* Start Records for this exercise *

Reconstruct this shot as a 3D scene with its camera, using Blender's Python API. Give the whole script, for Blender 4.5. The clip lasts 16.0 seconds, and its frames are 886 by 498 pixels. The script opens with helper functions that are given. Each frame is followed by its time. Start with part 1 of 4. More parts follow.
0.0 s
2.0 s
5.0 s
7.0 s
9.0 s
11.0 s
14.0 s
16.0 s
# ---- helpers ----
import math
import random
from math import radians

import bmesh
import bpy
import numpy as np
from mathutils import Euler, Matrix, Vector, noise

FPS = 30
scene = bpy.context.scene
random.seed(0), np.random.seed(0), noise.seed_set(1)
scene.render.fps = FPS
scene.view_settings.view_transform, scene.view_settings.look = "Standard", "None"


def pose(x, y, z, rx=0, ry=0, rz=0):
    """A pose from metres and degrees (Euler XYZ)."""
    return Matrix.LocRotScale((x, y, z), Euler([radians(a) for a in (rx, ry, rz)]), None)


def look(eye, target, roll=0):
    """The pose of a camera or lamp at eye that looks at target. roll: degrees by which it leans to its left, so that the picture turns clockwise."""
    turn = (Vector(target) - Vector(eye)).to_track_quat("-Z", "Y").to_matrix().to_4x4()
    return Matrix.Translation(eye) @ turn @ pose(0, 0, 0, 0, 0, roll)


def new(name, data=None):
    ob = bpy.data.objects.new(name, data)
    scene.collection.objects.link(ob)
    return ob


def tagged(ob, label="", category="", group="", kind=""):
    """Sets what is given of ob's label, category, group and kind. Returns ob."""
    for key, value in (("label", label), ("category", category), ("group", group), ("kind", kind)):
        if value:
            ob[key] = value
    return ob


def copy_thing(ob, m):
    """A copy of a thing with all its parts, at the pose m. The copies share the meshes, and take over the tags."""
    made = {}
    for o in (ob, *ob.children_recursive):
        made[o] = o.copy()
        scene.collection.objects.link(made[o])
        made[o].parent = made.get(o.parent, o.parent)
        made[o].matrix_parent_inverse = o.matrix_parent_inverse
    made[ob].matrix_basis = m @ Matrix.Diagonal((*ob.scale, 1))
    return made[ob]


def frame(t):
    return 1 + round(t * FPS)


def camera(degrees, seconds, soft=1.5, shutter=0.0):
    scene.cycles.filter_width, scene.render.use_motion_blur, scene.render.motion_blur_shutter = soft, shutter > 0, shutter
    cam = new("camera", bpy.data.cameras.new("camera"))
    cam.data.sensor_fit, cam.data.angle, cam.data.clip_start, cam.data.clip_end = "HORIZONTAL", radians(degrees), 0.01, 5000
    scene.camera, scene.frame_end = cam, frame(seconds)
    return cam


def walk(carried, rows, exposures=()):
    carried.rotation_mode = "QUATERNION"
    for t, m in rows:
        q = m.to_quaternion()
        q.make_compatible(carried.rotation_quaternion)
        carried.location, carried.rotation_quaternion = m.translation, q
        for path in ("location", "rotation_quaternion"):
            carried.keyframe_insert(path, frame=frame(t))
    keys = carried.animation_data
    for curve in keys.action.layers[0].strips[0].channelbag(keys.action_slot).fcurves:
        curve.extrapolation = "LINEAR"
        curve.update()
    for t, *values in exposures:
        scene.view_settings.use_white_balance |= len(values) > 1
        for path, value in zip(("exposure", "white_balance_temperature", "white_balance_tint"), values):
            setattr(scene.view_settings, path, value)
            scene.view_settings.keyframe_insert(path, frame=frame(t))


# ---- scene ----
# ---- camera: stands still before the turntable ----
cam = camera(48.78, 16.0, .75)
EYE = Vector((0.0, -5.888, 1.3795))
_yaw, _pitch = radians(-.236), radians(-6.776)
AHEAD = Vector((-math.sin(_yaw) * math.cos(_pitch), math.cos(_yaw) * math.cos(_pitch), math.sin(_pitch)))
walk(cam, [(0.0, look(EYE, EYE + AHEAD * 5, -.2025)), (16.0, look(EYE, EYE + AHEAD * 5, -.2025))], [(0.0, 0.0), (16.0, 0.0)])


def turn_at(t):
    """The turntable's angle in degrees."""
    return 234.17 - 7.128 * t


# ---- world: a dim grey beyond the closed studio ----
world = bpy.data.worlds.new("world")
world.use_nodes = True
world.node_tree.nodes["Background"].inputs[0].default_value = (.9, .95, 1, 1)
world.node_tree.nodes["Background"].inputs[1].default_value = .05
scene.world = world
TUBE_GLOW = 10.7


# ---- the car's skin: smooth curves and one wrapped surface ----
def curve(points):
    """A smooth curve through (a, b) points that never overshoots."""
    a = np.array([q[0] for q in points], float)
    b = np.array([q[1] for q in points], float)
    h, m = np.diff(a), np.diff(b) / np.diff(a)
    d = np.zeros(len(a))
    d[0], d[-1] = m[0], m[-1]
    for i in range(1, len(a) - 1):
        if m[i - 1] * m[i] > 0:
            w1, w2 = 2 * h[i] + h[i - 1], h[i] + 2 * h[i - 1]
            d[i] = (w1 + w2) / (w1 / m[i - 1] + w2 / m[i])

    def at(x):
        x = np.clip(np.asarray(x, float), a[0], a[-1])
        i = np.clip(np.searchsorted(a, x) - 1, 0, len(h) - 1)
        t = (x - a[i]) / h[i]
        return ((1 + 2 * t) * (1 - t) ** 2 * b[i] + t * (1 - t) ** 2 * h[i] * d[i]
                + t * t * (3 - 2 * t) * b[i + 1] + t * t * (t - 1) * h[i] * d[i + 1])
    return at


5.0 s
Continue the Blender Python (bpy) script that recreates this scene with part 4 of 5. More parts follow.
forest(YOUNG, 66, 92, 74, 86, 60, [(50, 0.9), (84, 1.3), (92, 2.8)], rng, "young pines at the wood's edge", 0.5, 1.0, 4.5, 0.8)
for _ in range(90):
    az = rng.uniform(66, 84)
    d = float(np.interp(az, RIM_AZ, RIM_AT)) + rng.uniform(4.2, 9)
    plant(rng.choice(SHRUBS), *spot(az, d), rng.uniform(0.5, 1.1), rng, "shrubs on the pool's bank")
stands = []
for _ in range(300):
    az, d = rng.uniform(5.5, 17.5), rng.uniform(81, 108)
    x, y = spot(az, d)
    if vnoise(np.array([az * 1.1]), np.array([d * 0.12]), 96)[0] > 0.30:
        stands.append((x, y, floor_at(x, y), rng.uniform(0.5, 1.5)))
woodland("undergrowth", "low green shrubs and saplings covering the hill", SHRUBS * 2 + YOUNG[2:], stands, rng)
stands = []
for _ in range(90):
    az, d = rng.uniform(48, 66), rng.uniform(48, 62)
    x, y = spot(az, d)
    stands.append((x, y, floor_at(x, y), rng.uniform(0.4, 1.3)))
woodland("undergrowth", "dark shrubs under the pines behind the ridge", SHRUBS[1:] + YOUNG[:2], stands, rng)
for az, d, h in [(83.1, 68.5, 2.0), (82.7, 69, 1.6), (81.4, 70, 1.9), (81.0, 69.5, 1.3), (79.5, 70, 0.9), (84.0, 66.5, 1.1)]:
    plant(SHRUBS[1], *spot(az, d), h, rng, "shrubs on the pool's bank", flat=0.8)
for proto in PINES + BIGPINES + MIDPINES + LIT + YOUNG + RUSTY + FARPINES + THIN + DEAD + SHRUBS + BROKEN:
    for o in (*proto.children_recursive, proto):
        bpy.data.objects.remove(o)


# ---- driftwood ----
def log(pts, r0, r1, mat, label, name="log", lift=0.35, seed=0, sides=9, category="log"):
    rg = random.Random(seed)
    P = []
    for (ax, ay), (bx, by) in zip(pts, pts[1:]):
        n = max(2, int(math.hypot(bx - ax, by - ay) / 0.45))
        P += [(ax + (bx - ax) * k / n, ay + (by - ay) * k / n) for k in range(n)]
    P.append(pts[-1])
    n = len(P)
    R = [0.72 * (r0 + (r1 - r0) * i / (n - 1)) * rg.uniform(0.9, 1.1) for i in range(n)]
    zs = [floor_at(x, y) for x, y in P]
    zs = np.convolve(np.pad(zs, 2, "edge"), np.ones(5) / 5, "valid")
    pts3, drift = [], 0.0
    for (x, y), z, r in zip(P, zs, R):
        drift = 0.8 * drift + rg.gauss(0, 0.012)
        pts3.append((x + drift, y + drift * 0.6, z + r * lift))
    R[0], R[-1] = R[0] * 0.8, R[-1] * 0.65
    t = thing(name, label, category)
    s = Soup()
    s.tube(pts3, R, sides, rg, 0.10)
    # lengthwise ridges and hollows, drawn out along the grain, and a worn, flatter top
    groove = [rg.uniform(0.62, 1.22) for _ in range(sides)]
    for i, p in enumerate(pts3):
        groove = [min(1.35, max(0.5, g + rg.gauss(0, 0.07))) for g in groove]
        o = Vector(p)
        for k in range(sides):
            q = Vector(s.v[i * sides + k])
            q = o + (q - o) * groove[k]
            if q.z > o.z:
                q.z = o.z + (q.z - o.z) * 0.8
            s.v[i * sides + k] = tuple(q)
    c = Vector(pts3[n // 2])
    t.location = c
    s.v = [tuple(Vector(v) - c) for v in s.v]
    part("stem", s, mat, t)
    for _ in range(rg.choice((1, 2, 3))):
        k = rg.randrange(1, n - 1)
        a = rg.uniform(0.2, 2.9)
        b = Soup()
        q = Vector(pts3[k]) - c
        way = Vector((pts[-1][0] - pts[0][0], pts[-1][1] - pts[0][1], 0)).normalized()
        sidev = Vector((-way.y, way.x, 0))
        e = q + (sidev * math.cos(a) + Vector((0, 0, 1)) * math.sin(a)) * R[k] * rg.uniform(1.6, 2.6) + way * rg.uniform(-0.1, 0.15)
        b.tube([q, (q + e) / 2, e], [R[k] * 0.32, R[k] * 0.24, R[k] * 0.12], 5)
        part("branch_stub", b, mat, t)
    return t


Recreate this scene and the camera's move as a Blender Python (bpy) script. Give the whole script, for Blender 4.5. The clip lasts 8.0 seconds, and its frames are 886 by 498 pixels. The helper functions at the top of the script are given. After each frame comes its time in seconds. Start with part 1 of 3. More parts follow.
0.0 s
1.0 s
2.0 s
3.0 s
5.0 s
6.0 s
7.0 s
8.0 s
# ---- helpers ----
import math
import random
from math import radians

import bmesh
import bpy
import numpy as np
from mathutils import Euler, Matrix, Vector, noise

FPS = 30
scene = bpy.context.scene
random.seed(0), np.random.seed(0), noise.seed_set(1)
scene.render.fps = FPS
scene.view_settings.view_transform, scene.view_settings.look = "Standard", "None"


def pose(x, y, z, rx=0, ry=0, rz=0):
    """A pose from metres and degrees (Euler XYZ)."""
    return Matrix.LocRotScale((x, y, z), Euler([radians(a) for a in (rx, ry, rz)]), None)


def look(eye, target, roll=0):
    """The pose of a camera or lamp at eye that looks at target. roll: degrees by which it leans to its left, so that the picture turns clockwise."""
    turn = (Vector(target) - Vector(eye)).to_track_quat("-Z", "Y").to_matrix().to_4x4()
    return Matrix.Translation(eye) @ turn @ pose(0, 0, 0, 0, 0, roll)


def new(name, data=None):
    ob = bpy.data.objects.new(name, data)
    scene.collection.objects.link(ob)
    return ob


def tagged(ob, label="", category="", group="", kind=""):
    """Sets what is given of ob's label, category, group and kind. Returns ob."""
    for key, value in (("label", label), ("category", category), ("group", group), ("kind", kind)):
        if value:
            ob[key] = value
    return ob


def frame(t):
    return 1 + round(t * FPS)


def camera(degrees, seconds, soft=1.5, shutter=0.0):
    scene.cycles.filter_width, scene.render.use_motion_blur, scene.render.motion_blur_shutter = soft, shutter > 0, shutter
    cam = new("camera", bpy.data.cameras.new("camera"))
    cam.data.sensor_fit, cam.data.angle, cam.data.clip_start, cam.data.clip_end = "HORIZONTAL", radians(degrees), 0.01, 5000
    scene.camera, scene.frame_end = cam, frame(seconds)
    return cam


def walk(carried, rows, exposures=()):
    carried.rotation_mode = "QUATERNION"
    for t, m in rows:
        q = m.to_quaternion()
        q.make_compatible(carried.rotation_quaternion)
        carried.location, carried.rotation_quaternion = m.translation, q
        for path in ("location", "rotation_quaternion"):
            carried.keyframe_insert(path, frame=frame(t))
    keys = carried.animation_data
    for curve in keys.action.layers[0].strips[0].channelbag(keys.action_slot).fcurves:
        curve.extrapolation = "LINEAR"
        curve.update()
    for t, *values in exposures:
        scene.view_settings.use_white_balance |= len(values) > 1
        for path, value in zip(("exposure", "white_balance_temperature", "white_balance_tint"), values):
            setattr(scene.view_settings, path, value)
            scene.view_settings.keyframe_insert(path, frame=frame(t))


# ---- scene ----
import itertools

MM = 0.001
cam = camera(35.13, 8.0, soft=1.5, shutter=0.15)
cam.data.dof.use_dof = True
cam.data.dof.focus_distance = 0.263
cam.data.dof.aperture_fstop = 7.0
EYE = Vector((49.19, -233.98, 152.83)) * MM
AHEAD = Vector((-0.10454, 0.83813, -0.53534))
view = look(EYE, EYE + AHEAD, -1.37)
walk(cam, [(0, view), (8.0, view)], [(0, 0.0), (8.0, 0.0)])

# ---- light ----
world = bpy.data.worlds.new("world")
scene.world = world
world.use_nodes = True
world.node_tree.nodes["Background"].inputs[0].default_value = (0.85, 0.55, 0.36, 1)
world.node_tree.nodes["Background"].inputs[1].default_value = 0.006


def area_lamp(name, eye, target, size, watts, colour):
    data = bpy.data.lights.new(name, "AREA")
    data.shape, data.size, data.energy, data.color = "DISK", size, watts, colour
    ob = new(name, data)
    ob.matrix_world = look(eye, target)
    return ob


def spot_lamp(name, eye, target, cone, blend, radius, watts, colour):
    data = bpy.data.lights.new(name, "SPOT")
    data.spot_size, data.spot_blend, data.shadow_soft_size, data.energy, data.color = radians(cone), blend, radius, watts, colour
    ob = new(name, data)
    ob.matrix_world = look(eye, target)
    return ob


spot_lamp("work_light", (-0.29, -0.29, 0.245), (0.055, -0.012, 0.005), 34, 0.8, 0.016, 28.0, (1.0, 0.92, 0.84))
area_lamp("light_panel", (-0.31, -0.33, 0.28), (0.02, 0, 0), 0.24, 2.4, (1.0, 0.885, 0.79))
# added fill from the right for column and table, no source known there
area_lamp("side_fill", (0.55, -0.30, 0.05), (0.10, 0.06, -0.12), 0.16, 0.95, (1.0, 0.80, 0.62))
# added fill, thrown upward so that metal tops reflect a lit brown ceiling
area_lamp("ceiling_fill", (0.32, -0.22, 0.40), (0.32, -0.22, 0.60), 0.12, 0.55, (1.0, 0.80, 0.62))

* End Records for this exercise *

To be done :: Which lines contain the word "pixels"? Return each of them.

Response below ::
Reconstruct this shot as a 3D scene with its camera, using Blender's Python API. Give the whole script, for Blender 4.5. The clip lasts 16.0 seconds, and its frames are 886 by 498 pixels. The script opens with helper functions that are given. Each frame is followed by its time. Start with part 1 of 4. More parts follow.
Recreate this scene and the camera's move as a Blender Python (bpy) script. Give the whole script, for Blender 4.5. The clip lasts 8.0 seconds, and its frames are 886 by 498 pixels. The helper functions at the top of the script are given. After each frame comes its time in seconds. Start with part 1 of 3. More parts follow.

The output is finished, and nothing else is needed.